You can see various combinations of XML namespaces inside a single definition file in this example:
XHTMLParser
For clients creating document definition based on an XHTML content template it can be very convenient to have a possibility to include blocks of XHTML content directly into the STL definition file without a possibility to create a Content Substitution (such indirection in a form of a substitution would be an unnecessary overkill because such clients actually do not need any dynamic runtime behavior, they just need a convenient way to include a content in non-native format).
The only problem was that XHTMLParser was not suitable for this task. It was able to process a stream containing XHTML markup, but it was not possible to integrate it in a running XML parsing session.
So we have refactored the existing XHTMLHandler
to implement the IInputHandlerDispatch
interface and so be usable
as a SAX handler for our (Expat based) XMLParser.
Then we also extended the IDocModelFilter
interface to provide the handler interface. Any DocModel filter now implements the
GetInputHandler
method with following signature:
virtual std::shared_ptr<IInputHandlerDispatch> GetInputHandler(
IResourceContext& resources,
ILayoutItemFactory const& factory,
std::shared_ptr<IContentInserter> inserter) = 0;
This method can return nullptr
if a Sax-like interface is not
supported. As the Sax-like interface will be most likely supported only
by the XHtml filter, this approach is maybe not an optimal one. Maybe
there is a better place to expose the Sax filter functionality and so
the whole integration may be a subject for a future change.
Base64 decoder
For fixtures embedding we provide a possibility of Base64 encoding and so it is necessary to decode such streams in DocBuilder++.
Although there already was a Base64 Decoder implementaion available in DocPlatform (the TStreamBase64In
template)
implementing the ISeqStreamInput
interface) it was not very usable in this context.
What we really needed in this context was a ISeqStreamOutput
interface implementaion. That is why I have implemented a new
TStreamBase64DecodeOut
template.
It was based on a 3rd party libb64 library released into the Public Domain “License”.

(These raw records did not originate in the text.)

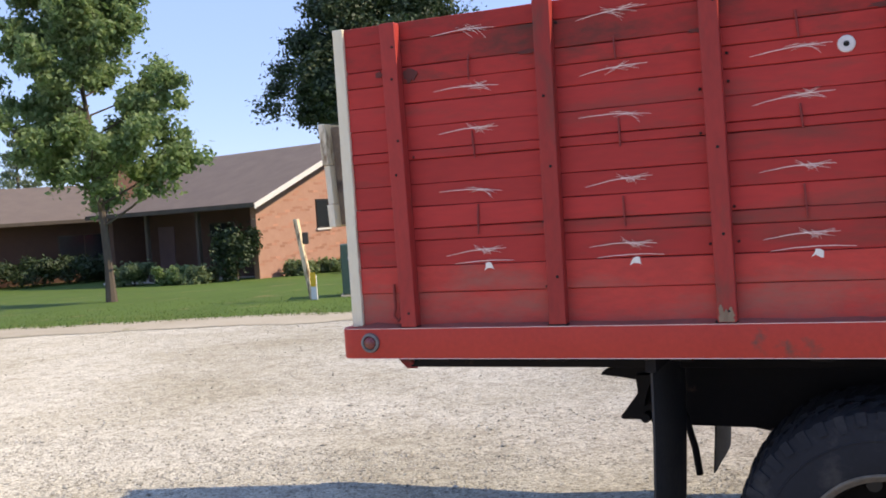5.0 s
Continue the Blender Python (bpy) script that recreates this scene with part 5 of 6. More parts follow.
tagged(part("ground", sheet(spread(-50, 30, 81, 2500), spread(-12, 60, 73, 2500), 0.0, wave=0.012), GRAVEL, smooth=True), "pale crushed limestone gravel yard", "ground", kind="structure")


def verge_y(x):
    """The line where the gravel ends and the lawn begins."""
    base = float(np.interp(x, [-31.2, -26.9, -21.4, -18.3, -17.5, -16, -13, -9.5, -6.5, -4, -1.5, 0.1, 2, 6, 14, 40], [25.6, 20.5, 15.4, 12.2, 11.5, 11.4, 11.6, 12.9, 13.5, 14.2, 17.3, 18.4, 20.8, 27, 38, 70]))
    return base + 0.32 * noise.noise(Vector((x * 0.8, 3.1, 0))) + 0.08 * noise.noise(Vector((x * 4.1, 7.7, 0)))


def lawn_sheet(offset, lift, x0, x1, n, depth, rows):
    b = bmesh.new()
    cols = []
    for x in np.linspace(x0, x1, n):
        y0 = verge_y(x) + offset + 0.10 * noise.noise(Vector((x * 6, offset, 1)))
        cols.append([b.verts.new((x, y0 + depth * t ** 1.6, ground_z(x, y0 + depth * t ** 1.6) + lift * min(1, 0.35 + 8 * t))) for t in np.linspace(0, 1, rows)])
    for c0, c1 in zip(cols, cols[1:]):
        for k in range(rows - 1):
            b.faces.new((c0[k], c1[k], c1[k + 1], c0[k + 1]))
    return b


tagged(part("verge", lawn_sheet(-1.15, 0.030, -18.0, 30, 240, 2.5, 6), DIRT, smooth=True), "sandy strip between gravel and lawn", "verge", kind="structure")
tagged(part("lawn", lawn_sheet(0.0, 0.05, -31.2, 30, 360, 60.0, 24), LAWN, smooth=True), "mown green lawn", "lawn", kind="structure")
tagged(part("driveway", prism([(-36.0, 24.6), (-31.6, 29.2), (-31.2, 25.5), (-26.9, 20.4), (-21.4, 15.3), (-18.4, 12.2), (-18.0, 11.0), (-29, 10.2), (-36, 18)], "z", -0.30, 0.0), CONCRETE), "pale concrete driveway to the garage", "driveway", kind="structure")
for v in bpy.data.objects["driveway"].data.vertices:
    v.co.z = ground_z(v.co.x, v.co.y) + (0.06 if v.co.z > -0.2 else -0.2)
# far fields beyond the yard
tagged(part("meadow", sheet(list(np.linspace(-140, -38, 12)), list(np.linspace(-60, 120, 16)), 0.03, lambda x, y: x < -36), LAWN, smooth=True), "rough grass beyond the yard", "grass", kind="structure")


def scatter(name, n, region, size, material, label, category, seed):
    """Loose angular chips as one object."""
    rs = np.random.RandomState(seed)
    octa = np.array([(1, 0, 0), (-1, 0, 0), (0, 1, 0), (0, -1, 0), (0, 0, 1), (0, 0, -1)], float)
    tri = np.array([(0, 2, 4), (2, 1, 4), (1, 3, 4), (3, 0, 4), (2, 0, 5), (1, 2, 5), (3, 1, 5), (0, 3, 5)])
    x0, x1, y0, y1 = region
    px, py = rs.uniform(x0, x1, n), rs.uniform(y0, y1, n)
    s = size * rs.lognormal(0, 0.34, n)
    verts = octa[None] * rs.uniform(0.6, 1.25, (n, 6, 1)) * s[:, None, None] * np.array([1, 0.8, 0.42])
    a = rs.uniform(0, 6.28, n)
    c, q = np.cos(a)[:, None], np.sin(a)[:, None]
    vx, vy = verts[..., 0] * c - verts[..., 1] * q, verts[..., 0] * q + verts[..., 1] * c
    verts[..., 0], verts[..., 1] = vx + px[:, None], vy + py[:, None]
    verts[..., 2] += (s * 0.28)[:, None] + np.array([0.012 * noise.noise(Vector((x * 0.9, y * 0.9, 0))) for x, y in zip(px, py)])[:, None] + np.array([ground_z(x, y) for x, y in zip(px, py)])[:, None]
    faces = (tri[None] + 6 * np.arange(n)[:, None, None]).reshape(-1, 3)
    me = bpy.data.meshes.new(name)
    me.from_pydata(verts.reshape(-1, 3).tolist(), [], faces.tolist())
    return tagged(finish(name, me, material), label, category, kind="stuff")


def chips_material():
    m = STONE.copy()
    m.name = "loose_limestone"
    t = m.node_tree
    geo = t.nodes.new("ShaderNodeNewGeometry")
    mix = t.nodes.new("ShaderNodeMix")
    mix.data_type = "RGBA"
    mix.inputs[6].default_value, mix.inputs[7].default_value = (0.26, 0.245, 0.21, 1), (0.61, 0.58, 0.495, 1)
    t.links.new(geo.outputs["Random Per Island"], mix.inputs[0])
    t.links.new(mix.outputs[2], t.nodes["Principled BSDF"].inputs["Base Color"])
    t.nodes["Principled BSDF"].inputs["Diffuse Roughness"].default_value = 1.0
    return m


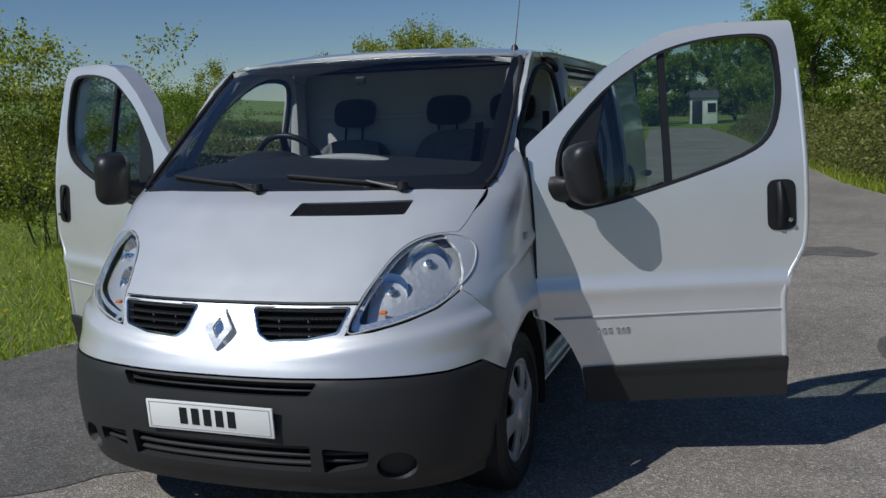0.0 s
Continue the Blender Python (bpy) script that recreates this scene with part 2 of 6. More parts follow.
def from_bm(bm):
    bm.verts.index_update()
    out = [tuple(v.co) for v in bm.verts], [tuple(v.index for v in f.verts) for f in bm.faces]
    bm.free()
    return out


def block(center, size, bevel=0.0, seg=2, m=None):
    """A box with rounded edges."""
    bm = bmesh.new()
    bmesh.ops.create_cube(bm, size=1.0)
    for v in bm.verts:
        v.co = Vector((v.co.x * size[0], v.co.y * size[1], v.co.z * size[2]))
    if bevel > 0:
        bmesh.ops.bevel(bm, geom=bm.edges[:], offset=min(bevel, min(size) * 0.49), segments=seg, affect="EDGES", profile=0.5)
    for v in bm.verts:
        v.co += Vector(center)
    s = from_bm(bm)
    return moved(s, m) if m is not None else s


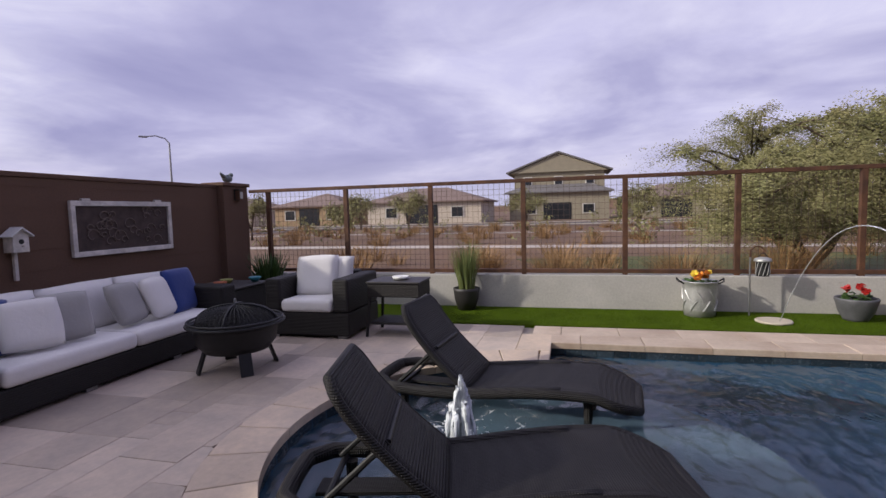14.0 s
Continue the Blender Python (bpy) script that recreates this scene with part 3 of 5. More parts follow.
# upper storey
UW = [(9.22, 10.46, 4.94, 6.22), (5.30, 6.74, 4.90, 6.22), (3.80, 5.06, 4.90, 6.22)]
part("upper_wall", wall_with_windows(UX - 0.3, UX, -5.0, 12.10, 3.0, 6.48, UW), "stucco", house, "off-white stucco upper wall")
part("upper_end_wall", box(-14, UX - 0.3, 11.85, 12.10, 3.0, 6.48), "stucco", house)
# another solid dark block, added for the shade behind the upper windows
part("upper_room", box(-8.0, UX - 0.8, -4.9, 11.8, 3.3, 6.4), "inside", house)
for y0, y1, z0, z1 in UW:
    window(y0, y1, z0, z1, UX - 0.06, (y0 + y1) / 2, louvres=False)
    s = wall_frame(UX + 0.002, UX + 0.05, y0 - 0.14, y1 + 0.14, z0 - 0.14, z1 + 0.14, 0.14)
    part("window_surround", s, "trim", house)
part("blind", box(UX - 0.15, UX - 0.13, 9.30, 9.82, 5.0, 5.42), "shutter", house, "white blind in the upper window")


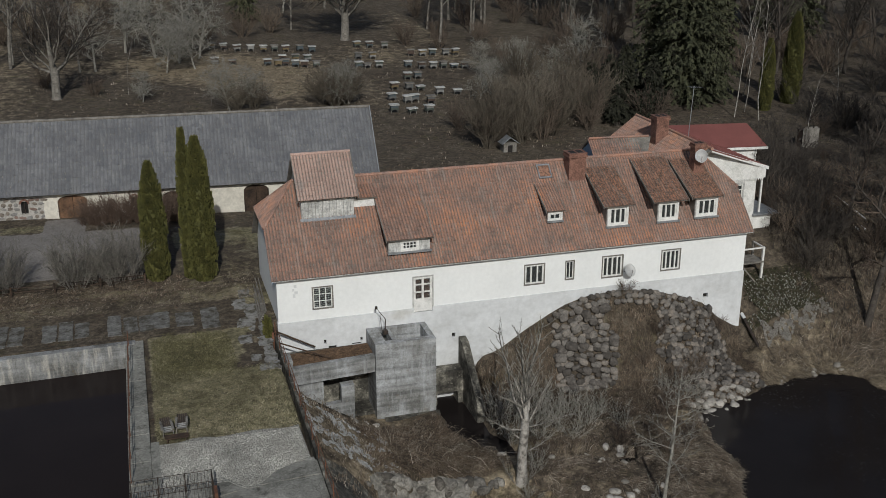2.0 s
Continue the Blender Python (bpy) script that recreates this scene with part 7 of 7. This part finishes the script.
leaves("moss_mat", "dark green mossy plants beside the mill", 9000, in_box(34.5, 41.8, -1.2, 3.6, lambda x, y: y > -1.1 + 0.16 * (x - 35)), 0.07, surface("dark_moss", [(0.35, (0.02, 0.022, 0.01)), (0.65, (0.06, 0.062, 0.026))], 1.5, 9, 0.3, 0.95), 0.08)
leaves("fallen_leaves", "brown fallen leaves on the sluice deck", 900, in_box(0.5, 5.6, -2.4, -0.8), 0.06, M["leaves"], 0.03, -0.81)

# loose pebbles over the gravel bed
peb_v, peb_f = [], []
rq = random.Random(61)
lowline = [(-8.1, -18.1), (-5.0, -17.9), (-4.2, -18.8), (-3.6, -18.8), (-2.4, -17.7), (-0.9, -16.9)]
for _ in range(11000):
    x = rq.uniform(-8.0, -0.95)
    y = rq.uniform(float(np.interp(x, [p[0] for p in lowline], [p[1] for p in lowline])) + 0.05, -13.75)
    s = rq.uniform(0.02, 0.042)
    c = Vector((x, y, LAWN_Z + 0.04 + s * 0.2))
    a = rq.uniform(0, 6.28)
    u, w = Vector((math.cos(a), math.sin(a), 0)) * s, Vector((-math.sin(a), math.cos(a), 0)) * s * rq.uniform(0.6, 1.0)
    t = Vector((rq.uniform(-0.3, 0.3) * s, rq.uniform(-0.3, 0.3) * s, s * rq.uniform(0.5, 0.9)))
    k = len(peb_v)
    peb_v += [tuple(c + u), tuple(c + w), tuple(c - u), tuple(c - w), tuple(c + t)]
    peb_f += [(k, k + 1, k + 4), (k + 1, k + 2, k + 4), (k + 2, k + 3, k + 4), (k + 3, k, k + 4)]
pebble = blade_mat("gravel_pebble", [(0.0, (0.22, 0.213, 0.19)), (0.4, (0.33, 0.322, 0.29)), (0.8, (0.42, 0.41, 0.372)), (1.0, (0.52, 0.508, 0.465))])
tagged(new("pebbles", raw("pebbles", peb_v, peb_f, pebble)), "loose pale pebbles on the gravel bed", "gravel", kind="stuff")

# ---- fieldstones in the barn's front ----
wall_ob = [o for o in barn.children if o.name.startswith("stone_wall")][0]
rb = random.Random(31)
tints = [surface("barn_stone_" + n, [(0.35, tuple(v * 0.7 for v in c)), (0.65, c)], 1.5, 9.0, 0.3, 0.9, vary=0.3) for n, c in (("grey", (0.25, 0.242, 0.23)), ("red", (0.22, 0.155, 0.132)), ("brown", (0.21, 0.18, 0.152)))]
flats = [stone_mesh("stone", 400 + i, tints[(0, 0, 1, 2, 0, 2)[i]], 0.5) for i in range(6)]
for row in range(8):
    x = -32.6 + (0.2 if row % 2 else 0)
    while x < -27.2:
        w = rb.uniform(0.3, 0.62)
        z = 0.15 + row * 0.36 + rb.uniform(-0.06, 0.06)
        if not (-28.95 < x + w / 2 < -28.0 and 0.95 < z < 2.4):
            ob = new("stone", rb.choice(flats))
            ob.matrix_basis = Matrix.Translation((x + w / 2, 0.0, z)) @ Matrix.Rotation(radians(90), 4, "X") @ Matrix.Rotation(rb.uniform(-0.4, 0.4), 4, "Z") @ Matrix.Diagonal((w * rb.uniform(0.8, 1.15), rb.uniform(0.26, 0.42), 0.12, 1))
            ob.parent = wall_ob
        x += w + 0.04

# ---- rail fence under the hedge, poles by the mill, corner shrub ----
fence = thing("rail_fence", "low grey rail fence under the hedge", "fence", pose(0, 0, 0))
fp = [(-22.5, 8.9), (-19.6, 9.2), (-16.8, 9.25), (-14.0, 9.3), (-11.0, 9.35), (-8.0, 9.4)]
for x, y in fp:
    part("post", box(B(), x - 0.06, x + 0.06, y - 0.06, y + 0.06, zat(x, y) - 0.2, zat(x, y) + 0.75), M["wood_brown"], fence)
for (xa, ya), (xb, yb) in zip(fp, fp[1:]):
    for h in (0.65, 0.35):
        part("rail", tube(B(), (xa, ya, zat(xa, ya) + h), (xb, yb, zat(xb, yb) + h - 0.04), 0.03, sides=5), M["wood_brown"], fence)
for i in range(7):
    y0, x0 = 0.3 + 0.25 * i, -0.95 + 0.1 * i
    pole = thing("timber_pole", "long grey timber pole lying by the mill wall", "pole", pose(0, 0, 0), "poles by the wall")
    part("stem", tube(B(), (x0 - 0.2, y0, zat(x0, y0) + 0.08 + 0.02 * i), (x0 + 0.1 * math.sin(i * 2.3), y0 + 4.6 + 0.3 * i, zat(x0, y0 + 4) + 0.12 + 0.09 * (i % 3)), 0.06, 0.04, 6), M["wood_grey"], pole)
thuja(-0.95, -2.0, 1.5, 0.2, 41, "small mossy evergreen shrub at the rail post", 1, "corner shrubs")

So now we have following Base64 related Stream Adapters:
TStreamBase64Out
(ISeqStreamOutputCtrl
) … Base64 Encoding output stream adapterTStreamBase64In
(ISeqStreamInput
) … Base64 Decoding input stream adapterTStreamBase64DecodeOut
(ISeqStreamOutput
) … [NEW] Base64 Decoding output stream adapter
STL parsing
DocBuilder++
As the parsing of a document format like STL is relatively complex task, it would be very hard to implement with a single SAX Handler implementation.
To make it more distributed and maintainable we are using a Handler dispatch mechanism described above and implementing a variety of handlers.
The list of handlers (builders) consists of:
RootBuilder
DataBuilder
DocumentBuilder
StoryBuilder
LayoutBuilder
ChartBuilder
- …
STL2HTML
As a proof of concept of interactive HTML document we are experimenting with a conversion of STL definition directly to interactive and dynamic HTML.
For business graphics we use d3 and NVD3 libraries to produce interactive charts.
SVG image parsing
As the chart libraries used for interactive and dynamic HTML document are all using SVG image format, we had to add (at least a limited) support for SVG-based images in StoryTeller.
The SVG support is still a work-in-progress, but we are already supporting enough SVG features to visualize NVD3-generated charts in print output line PDF.
We are implementing a hierarchy of handlers and naturally we are using the XML Parsing framework described in this document.